Tuesday, March 26, 2013

Hit Me With Your Best Shot: Jackie Brown

Jackie Brown is my favourite Quentin Tarantino film. Anybody who's listened to me yammer on about it would be aware, and it ranks alongside Death Proof as the most rewatched of Tarantino's films by me. I consider it a staggering achievement in the way that many look at Pulp Fiction or the recent Django Unchained. Whilst those two are indeed varying degrees of quality (Pulp Fiction >> Django Unchained, however, obviously), neither can surpass the pop connoisseur's third film in my eyes. From a visual stand point - the entire purpose of Nathaniel Rogers' "Hit Me With Your Best Shot" feature - it certainly lacks the vivid cinematic brush strokes of Tarantino's collaborations with Robert Richardson (Inglourious Basterds and the aforementioned Django Unchained), and yet there's probably quite a lot going on that, upon initial inspection, may be missed.

Jackie Brown, more so than any other of Tarantino's films, has a certain workmanlike quality to its visuals and yet also feels imbued with a stylish swagger. Thanks to cinematographer Guillermo Navarro, this obviously reflects the character at the heart of Jackie Brown - regular, but projecting an everyday class. The film is full of bold uses of colour amongst drab surroundings right from the very get go as Pam Grier's title character emerges on an airport conveyerbelt against a wall of various hues of blues, greens, and browns as the bright electric blue uniform pops. Blue and brown, it would seem, are recurring colours in the film. From the Ordell Robbie's blue flat cap and pants ensemble, the blue hum of a Los Angeles apartment complex, to the drab beige and brown walls of Max Cherry's bail bonds office, and the coffee-coloured textures of Grier and Jackson themselves. Jackie's blue stewardess uniform is surely as vivid a costume as The Bride's yellow motorcycle suit and that fabulous opening tracking shot is a beautiful inroads into this previously unknown character as she weaves her way through an airport lounge. At first calm and a picture of royal beauty, she becomes flushed and frenzied as the serene colours of her backdrop begin to blur into one another and give way to the hustle and bustle of the world around her/us.
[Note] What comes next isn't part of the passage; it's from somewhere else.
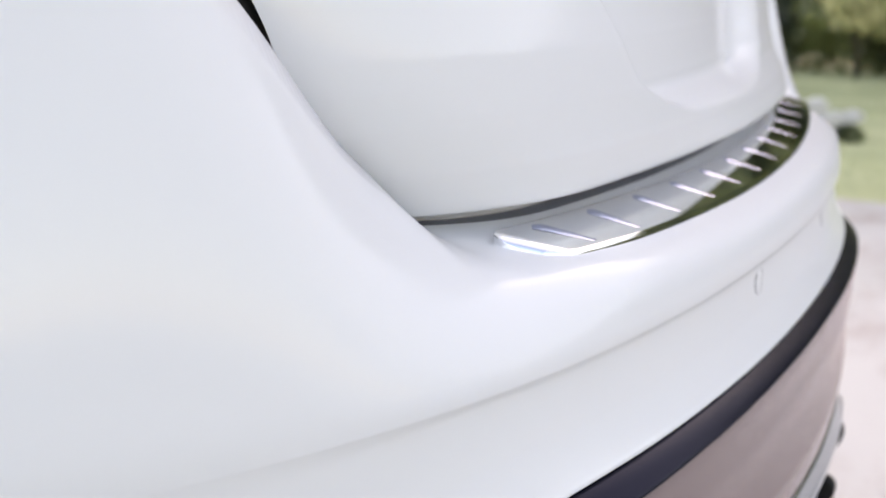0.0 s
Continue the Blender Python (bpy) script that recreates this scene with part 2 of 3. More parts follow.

This evolution is repeated once more in the film's standout set piece. A rivetting twist on a traditional heist sequence, the drop off department store scene is a deliciously handled moment that tells the same incident from multiple points of view. A stunning example of editing and music that merge to craft a tense, funny, almost cathartic moment for an audience. From Jackie's initial POV - wherein the "boo yah!" moment occurs, forever destined to be awesome - there lies a long take that follows Grier as Brown as she makes her way out of the department store she was to make the money drop and tries to find the FBI agents trailing her. As the camera watches Grier's every facial tick and flinch, it's hard to tell whether Brown is pretending to be worried and scared so as to make the FBI believe her story, or if she's genuinely worried about what's about to go down. A little from column a and a little from column b, perhaps.

This particular long take is my favourite "shot" of the movie, but the one spot I chose to screencap is, I think, so representative of the film as a whole. Pam Grier's face, etched in desperate verve, front and centre and the world whizzing by around her. She's just trying to make her way through the world "doing whatever [she] has to do to survive" (to quote the Bobby Womack song from the opening credits). The end of Jackie Brown is ambiguous if you choose to think of it that way. She sails off into the sunset and is happily ever after, or Jackie just continues to struggle as she attempts to be as classy as she can be even if the world around her is in chaos.